Apart from the problems with fast-tracking the restructuring, it's not even clear the changes are necessary. One of the odd things about Clarke's bill is that it codifies what is already happening. When Mayor Nutter came into office, he consolidated planning and commerce under one department head, the deputy mayor for economic development. Nutter also beefed up a special committee to help big projects through the system.
If Nutter could do that under the existing rules, what's the need to formalize the arrangement with a charter change? Clarke's bill tackles what is essentially a management decision. The world is always evolving. Shouldn't future mayors have the flexibility to adapt to changing conditions?
Clarke, who spoke about his vision in an hour-long interview, still believes that more needs to be done to help developers. It seems these unfortunate folks have to spend hours and hours running around to different city buildings to get their permits stamped. His bill, he said, would require all the permitting agencies to be housed in the same building.
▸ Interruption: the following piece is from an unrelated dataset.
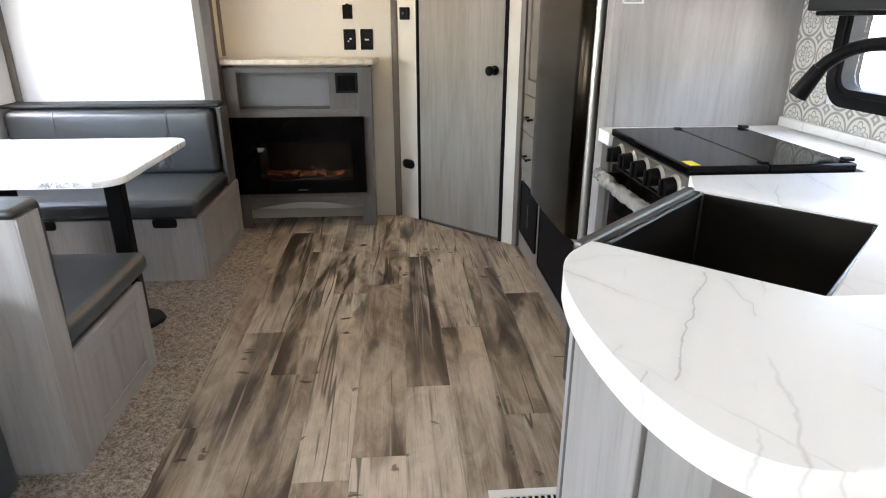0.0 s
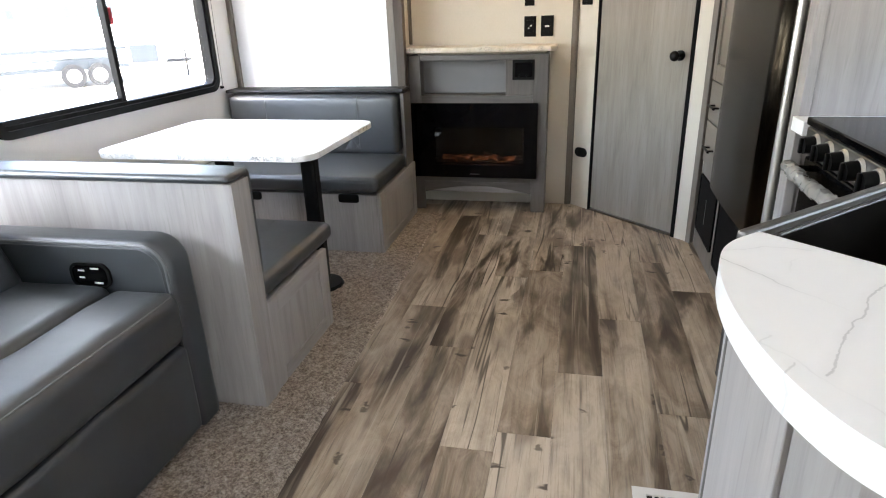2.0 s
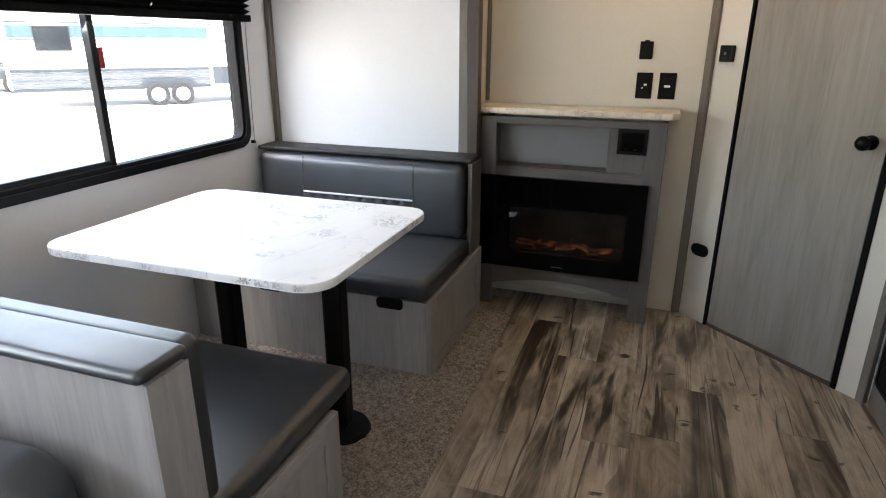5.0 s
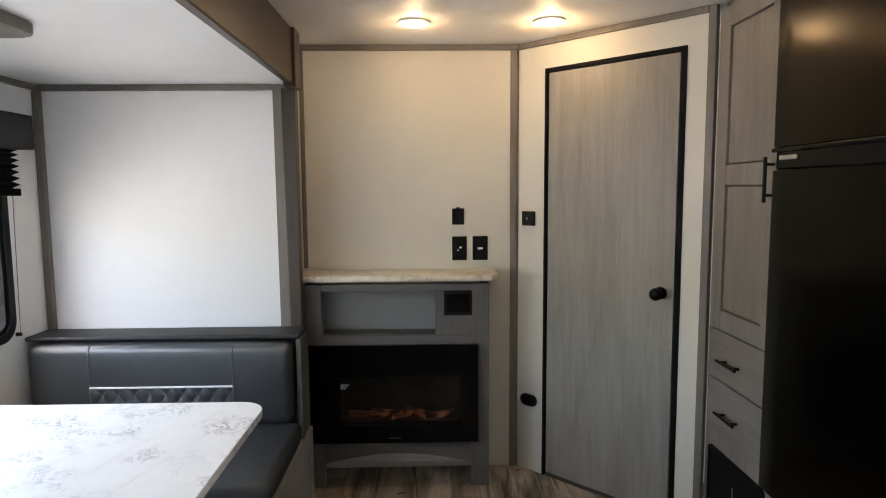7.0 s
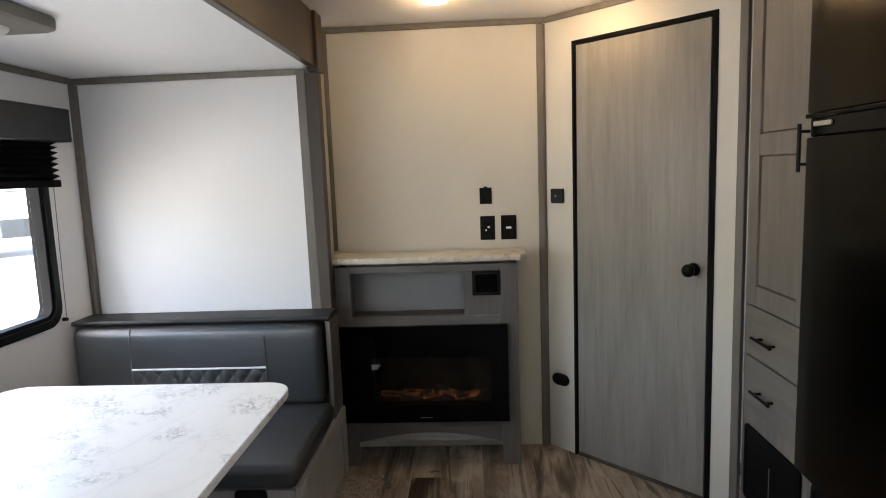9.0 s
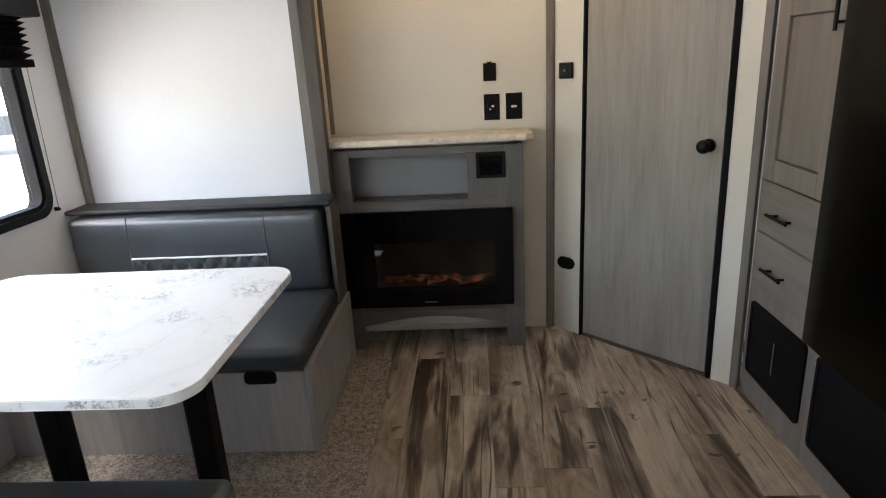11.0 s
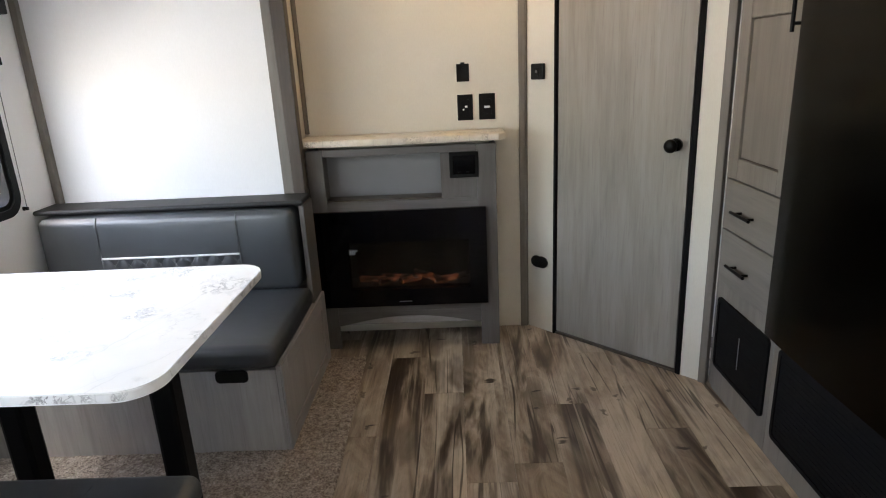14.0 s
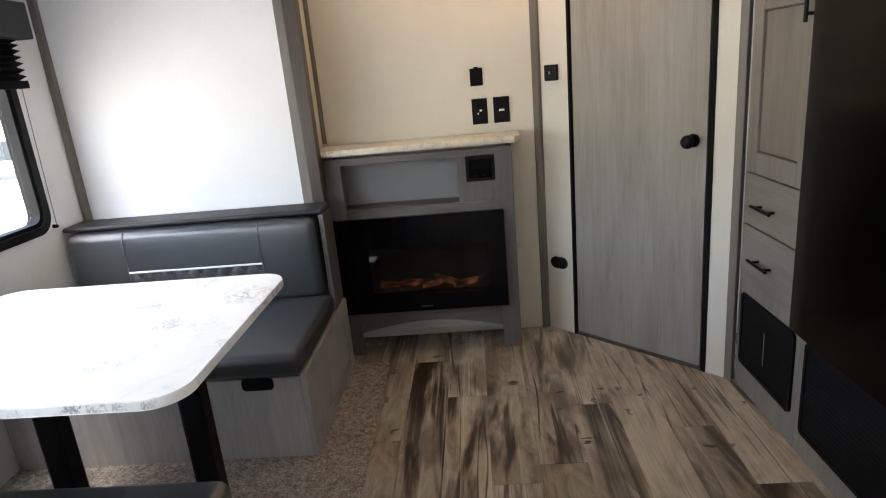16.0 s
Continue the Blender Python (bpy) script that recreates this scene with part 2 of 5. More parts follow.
def carpet_mat():
    m = Mat("carpet", 0.95, spec=0.1)
    v = m.coords()
    n = m.noise(v, 115, 3, 0.8)
    n2 = m.noise(v, 48, 3, 0.6)
    both = m.node("Math", {0: m.node("Math", {0: n, 1: 0.65}, operation="MULTIPLY").outputs[0], 1: m.node("Math", {0: n2, 1: 0.35}, operation="MULTIPLY").outputs[0]}, operation="ADD").outputs[0]
    col = m.ramp(both, ((0.36, (0.07, 0.054, 0.043)), (0.46, (0.24, 0.198, 0.166)), (0.55, (0.44, 0.38, 0.325)), (0.66, (0.66, 0.6, 0.525))))
    col = m.mix(0.25, col, m.ramp(m.noise(v, 7, 3), ((0.3, (0.17, 0.14, 0.118)), (0.7, (0.33, 0.285, 0.245)))))
    m.color(col).bump(both, 1.0, 0.012)
    return m.m


def glass_mat(name, tint=(1, 1, 1)):
    m = bpy.data.materials.new(name)
    m.use_nodes = True
    t = m.node_tree
    t.nodes.clear()
    out, mixer = t.nodes.new("ShaderNodeOutputMaterial"), t.nodes.new("ShaderNodeMixShader")
    tr, gl = t.nodes.new("ShaderNodeBsdfTransparent"), t.nodes.new("ShaderNodeBsdfGlossy")
    mixer.inputs[0].default_value = 0.05
    tr.inputs[0].default_value = (*tint, 1)
    gl.inputs[1].default_value = 0.01
    for a, b in ((tr.outputs[0], mixer.inputs[1]), (gl.outputs[0], mixer.inputs[2]), (mixer.outputs[0], out.inputs[0])):
        t.links.new(a, b)
    return m


def glow(name, color, strength):
    m = Mat(name, 0.4)
    m.color(color)
    m.b.inputs["Emission Color"].default_value = (*color, 1)
    m.b.inputs["Emission Strength"].default_value = strength
    return m.m


def tile_mat():
    """White glazed tile with a printed grey scroll pattern, 0.1 m repeat."""
    m = Mat("scroll_tile", 0.22, spec=0.5)
    v = m.coords((10, 10, 10))
    f = m.node("VectorMath", {0: v}, operation="FRACTION").outputs[0]
    sep = m.node("SeparateXYZ", {0: f})
    y = m.node("Math", {0: sep.outputs[1], 1: 0.5}, operation="SUBTRACT").outputs[0]
    z = m.node("Math", {0: sep.outputs[2], 1: 0.5}, operation="SUBTRACT").outputs[0]
    rad = m.node("Math", {0: m.node("Math", {0: y, 1: y}, operation="MULTIPLY").outputs[0], 1: m.node("Math", {0: z, 1: z}, operation="MULTIPLY").outputs[0]}, operation="ADD").outputs[0]
    rad = m.node("Math", {0: rad}, operation="SQRT").outputs[0]
    ang = m.node("Math", {0: y, 1: z}, operation="ARCTAN2").outputs[0]
    def near(a, b, w):
        d = m.node("Math", {0: m.node("Math", {0: a, 1: b}, operation="SUBTRACT").outputs[0]}, operation="ABSOLUTE").outputs[0]
        return m.node("MapRange", {0: d, 1: w, 2: w * 0.5, 3: 0.0, 4: 1.0}).outputs[0]

    def petals(fn, size):
        a2 = m.node("Math", {0: m.node("Math", {0: ang, 1: 2.0}, operation="MULTIPLY").outputs[0]}, operation=fn).outputs[0]
        return m.node("Math", {0: m.node("Math", {0: a2}, operation="ABSOLUTE").outputs[0], 1: size}, operation="MULTIPLY").outputs[0]

    lines = near(rad, 0.46, 0.05)
    for other in (near(rad, petals("COSINE", 0.37), 0.032), near(rad, petals("SINE", 0.3), 0.03), near(rad, petals("COSINE", 0.2), 0.03), near(rad, 0.62, 0.05)):
        lines = m.node("Math", {0: lines, 1: other}, operation="MAXIMUM").outputs[0]
    wear = m.noise(v, 2.0, 4)
    f2 = m.node("Math", {0: lines, 1: m.node("MapRange", {0: wear, 3: 0.5, 4: 1.0}).outputs[0]}, operation="MULTIPLY").outputs[0]
    col = m.mix(f2, (0.66, 0.645, 0.61), (0.2, 0.205, 0.2))
    m.color(col)
    return m.m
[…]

Who knew Clarke was such a champion of the little developer? Wasn't he the guy who introduced the 125-foot height limit in northwest Center City in 2006, forcing developers to make their way through a gauntlet of additional approvals? And hasn't he been among the Council members who have resisted the new zoning code, which was designed to simplify development?
There has long been a myth in Philadelphia that getting things built is a Herculean undertaking. Then how do you explain the existence of construction sites on nearly every block from Kensington to Packer Park?
If anything, the Nutter administration has made it too easy for developers to push through poorly designed projects such as Children's Hospital's Center City campus and Wexford's plans for the University City High School site. In fusing the commerce and planning functions into one mega-department, planning has become subservient to anything that brings in money. It's virtually impossible for the planners to defend the city against developer schlock.
In his rush to get this bill on the ballot, Clarke has ended up with a half-baked mishmash of proposals. And they keep changing.
Originally, Clarke intended to include the troubled Department of Licenses & Inspections on his new flow chart, as a way of addressing the shortcomings that led to a fatal collapse on the Salvation Army store in 2013. But in doing so, he would have undermined two commissions that have been studying the issue for months. After an uproar, out it went.
Meanwhile, two agencies that play a crucial role in the oversight of development projects aren't even part of the charter change: the Water Department and the Streets Department.
In any case, money matters more than organization. The real reason for delays in processing permits is that L&I and planning are perpetually understaffed. But Clarke dismisses the notion of increasing their budgets. Nor has Council been willing to provide money to redraw the city's zoning maps, necessary to support the new zoning code. As long as those maps are out of date, developers will have to slog through the variance process.
Clarke deserves credit for nudging the city to reexamine its charter. Now he should give its citizens the time to do it right.